Showing posts with label 2009 Eastern Conference Finals. Show all posts
Showing posts with label 2009 Eastern Conference Finals. Show all posts

Thursday, June 4, 2009

In case you were wondering, the NBA Playoffs are not over yet



Life gets busy, so at times, we need to forgive ourselves for not staying completely current on the happenings outside our own bubble.

One piece of news that might catch a few off guard is that the NBA playoffs are not over yet, but not staying up-to-date on this warrants no self-pardon. The one needing forgiveness is the NBA, not the fans.

If you are not a Lakers or Magic fan, forgetting the playoffs are still going on is absolutely acceptable (and I wouldn't be that surprised if fans from L.A. and Orlando have forgotten, too) for the sole reason that the Conference Finals ended five days ago.

Five days! If a best-of-five series started immediately after the Magic clinched their trip to the Finals, there would have been enough time to finish it before Game 1 of the NBA Finals started (if it was a 3-0 sweep).

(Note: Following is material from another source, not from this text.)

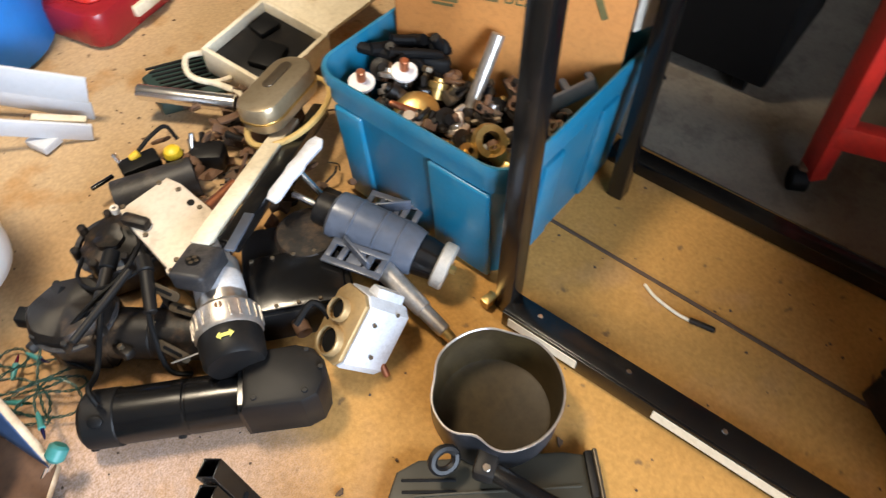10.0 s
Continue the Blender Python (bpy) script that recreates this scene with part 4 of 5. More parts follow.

Five days! That was long enough for LeBron to leave the court without shaking any hands, stand up the media, come up with an excuse and talk to the media the next day about it, have David Stern want to talk to you about it, maybe talk to him about it, have a benign growth removed, and be back at home resting comfortably by tip-off.

Five days! That was long enough for Neil Armstrong, Buzz Aldrin, and Michael Collins to travel from Florida to the friggin' moon - a total of about 240,000 miles!

Five days! That's long enough for wives to make their husbands watch everything from Steel Magnolias to The Divine Secrets of the Ya-Ya Sisterhood to make up for the months of neglect sports brought to their lives.

And it is long enough for the NBA to lose all of the momentum earned through two hard-fought, could-have-easily-gone-the-other way conference championships - not mention all of the great series that came before those.

Why would they do this? Three days would have been fine, but five days is poor marketing. We have experienced one of the best playoffs in recent history. And it's not just the drama of nail-biting finishes, but the drama itself has brought more and more viewers back to watching NBA action. Compared to last year's playoffs, TV ratings were up over 30 percent for Eastern and Western Conference Championships.

But a lot of that momentum is gone now, and barring outstanding game-winning shots or even a brawl in Game 1 or 2, the NBA Finals - TV ratings-wise - will fall considerably short of what they could have been.

Monday, June 1, 2009

LeBron's Postgame Behavior


I don't blame LeBron James for not shaking hands with any Magic player after losing the Eastern Conference Finals last Saturday.

I don't blame LeBron James for not making himself available to the media.

I don't blame LeBron James for not wanting to talk to anyone after playing his heart out and still losing.

He is still only 24 years old, and he showed it. Plus, throughout his entire career, I don't believe he has ever lost a series he was expected to win. It was a first and it stung. I can't blame him for that.

I can't blame him, but I do have some problems with his post-series behavior.

First, let's say Kobe Bryant had done the same thing. Any Kobe-hater would have been rounding up all of the friends, pitchforks, and torches he or she could find, and they would not rest until the mob was satisfied. There is no denying an act like that would have caused irreparable harm to Kobe.

Second, since he was a junior in high school, LeBron has had to deal with the media. His poise and composure while interacting with the media has drawn all sorts of praise. How do you all of a sudden not realize how your actions will look? How not shaking any of your opponents' hands will look? How not talking to the media that built you up will look? It just doesn't make sense. He should and does know better.

Third, it makes him look like a sore loser.

He recently said, "It's hard for me to congratulate somebody after you just lose to them. I'm a winner. It's not being a poor sport or anything like that. If somebody beats you up, you're not going to congratulate them. That doesn't make sense to me. I'm a competitor. That's what I do. It doesn't make sense for me to go over and shake somebody's hand."

Just because he says "it's not being a poor sport," it doesn't mean it's true. As it turns out, this isn't the first group of handshakes he has managed to dodge. Last year, he skipped out on the Celts, and the year before that, he left the court after a quick hug/butt-slap from the Spurs' Bruce Bowen.

It actually looks like it is "being a poor sport." I'm surprised he didn't take the ball with him.

Finally, he can't choose when and when not to be the NBA's "Golden Boy." He can't choose when and when not to be the face of the Cavaliers. He has to take the good with the bad. An NBA career is not going to be all Nike and Powerade commercials. It's not going to be all ESPYs and MVPs. It's not even going to be all puppets in your likeness.

You have to be able to answer questions after losing, as well as you do when you sweep the first two opponents. Nobody really cares all that much about what Mo Williams thinks of the loss. They (not just the media, but all of the fans, too) want to hear the MVP's thoughts.

You can't be the man, without being a man.